Germany’s Ottobock, the world’s largest maker of artificial limbs, has attracted interest from private equity groups including KKR and CVC for a 20% stake in its core business, people familiar with the matter said on Monday.
The suitors for the stake in its core healthcare division also include buyout firms BC Partners and Advent, the people told Reuters.
Ottobock is reportedly seeking financial backing to develop more bionic devices; prosthetic limbs and orthotic braces closely modeled on natural mechanisms.
The privately held company, owned by the founder’s grandson Hans Georg Naeder, said on Friday it was targeting private equity firms, affluent families and technology funds as potential buyers in a deal to be completed by the end of June, ahead of an initial public offering at a later stage.
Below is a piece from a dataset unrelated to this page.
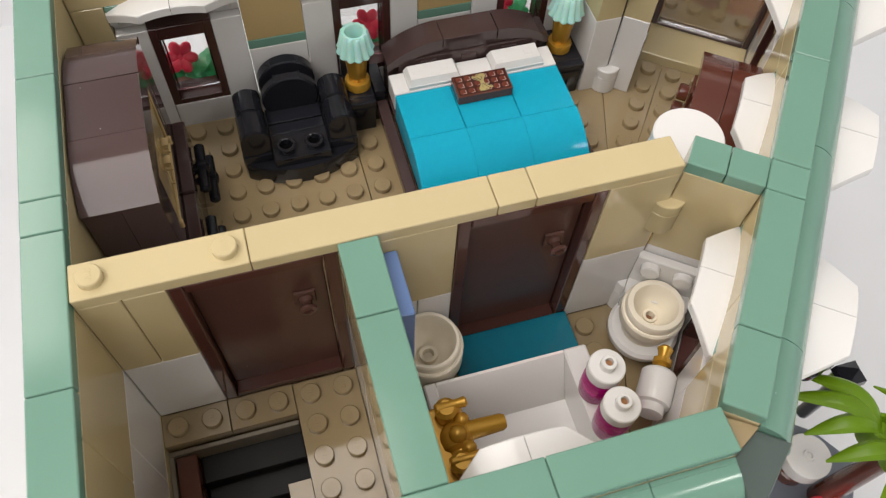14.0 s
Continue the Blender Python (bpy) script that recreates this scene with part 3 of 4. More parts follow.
def build_bed():
    b = thing("bed", at(6.5, 0), "toy bed with azure blanket, white pillows and dark brown frame", "bed")
    for s in (-1, 1):
        bm = bmesh.new()
        x = s * 3.26
        box(bm, x - 0.2, x + 0.2, -0.95, 3.5, 0.72, 1.15, 0.03)
        part("side_rail", bm, BROWN, b)
    bm = bmesh.new()
    box(bm, -3.02, 3.16, -1.82, -1.42, 0.62, 1.18, 0.03)
    part("footboard", bm, BROWN, b)
    bm = bmesh.new()
    box(bm, -3.08, -2.9, -1.42, -0.92, 0.5, 1.3, 0.03)
    part("corner_post", bm, BROWN, b)
    bm = bmesh.new()
    box(bm, -3.0, 3.0, -1.3, 3.4, 0.2, 1.2, 0.02)
    for x in (-2.5, 2.5):
        for y in (-1.1, 3.0):
            box(bm, x - 0.4, x + 0.4, y - 0.2, y + 0.4, 0.0, 0.3, 0.02)
    part("mattress_base", bm, BROWN, b)
    bm = bmesh.new()
    box(bm, -2.99, 2.99, 0.3, 2.49, 1.2, 2.02, 0.02)
    part("mattress", bm, AZURE, b)
    for k in range(3):
        x0 = -3 + 2 * k
        bm = bmesh.new()
        box(bm, x0 + 0.012, x0 + 1.988, 0.512, 2.488, 2.0, 2.4, 0.025)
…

Ottobock, which started in 1919 as a maker of prosthetics for World War One veterans, said it was currently valued at about £2.6 billion and that it was being advised by J.P. Morgan in the planned stake sale.
The deal would help it to pursue “even quicker profitable growth and groundbreaking innovations for the people suffering a handicap”, Naeder said in the statement.
The valuation would equate to a multiple of 12 times its expected 2017 earnings before interest, tax, depreciation and amortization of £217 million, a discount to some rivals as the business includes its lower-margin wheelchair business, one of the people said.
The investment firms and Ottobock declined to comment when pressed by Reuters.
The company said last October it was considering the sale for up to £209 million of its Ottobock Kunststoff division, a maker of engineering foams, to focus on healthcare.
Ottobock reported sales of £800 million for 2015.
The company said in July 2015 it wanted to go public in 2017, possibly floating a stake of 25% with Naeder staying in control. It declined to provide a more specific timeline for the IPO on Monday.